When I was little, my dad had a two-stroke Trabant. I even drove the damn thing (well...steered the wheel, while he was operating the pedals. I was only 5 or 6). There were no such shenanigans of pressing the gas and the brake downhill, even down the engine took oil in the gas tank. (I'll ask him if you don't believe me)

Ahhh...gotta love the smell and the blue smoke coming out the back of that thing.
 
Just checked to make sure nobody had posted this one.

When Clarkson was reviewing the Vauxhall VXR8 (I believe that's what it was called over there... Holden Monaro with the 6.0), he said it's got a 6-liter engine that "only develops 300 horsepower.... but 500 torques!"

In actuality it developed 400hp/400ft-lb or torque (I should know as I own the exact same engine in the US version of the car). What he quoted were the engine figures using the units they use in Australia, which is kW/N-m. Due to some convenient conversion factors, it 400hp/400lb-ft actually comes out to almost exactly 300kW/500N-m. It's always bugged me (probably due to my familiarity with it) that he could get that so wrong.

Whew, I feel better having gotten that off my chest.
 
From what I understand it's a flaw inherent to any 2-stroke that burns a fuel/oil mixture.

As common as it may be, it's nothing to do with the two-stroke cycle, but rather the design of the engine (for financial/technical ability/whatever reasons).

It's only a "flaw" (of the engine design, not the 'two-stroke cycle') when nothing is done to address this issue.

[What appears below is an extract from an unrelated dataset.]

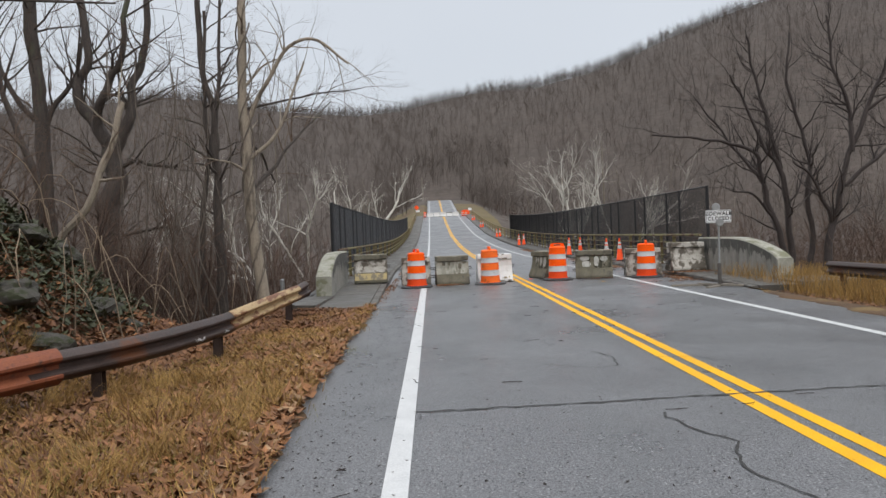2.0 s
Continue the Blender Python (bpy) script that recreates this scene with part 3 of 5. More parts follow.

Which is why the SAAB 92B James drove down the hill, as well as Trabants and other two-stroke powered cars of the era, had freewheels to return the engine to idle on overrun [That whole tricky throttle-action scenario was a dramatic recreation of 'what it might have been like in the earlier model']. However, this also meant no engine-braking, so the end result was the same: cooked brakes at the bottom of a hill.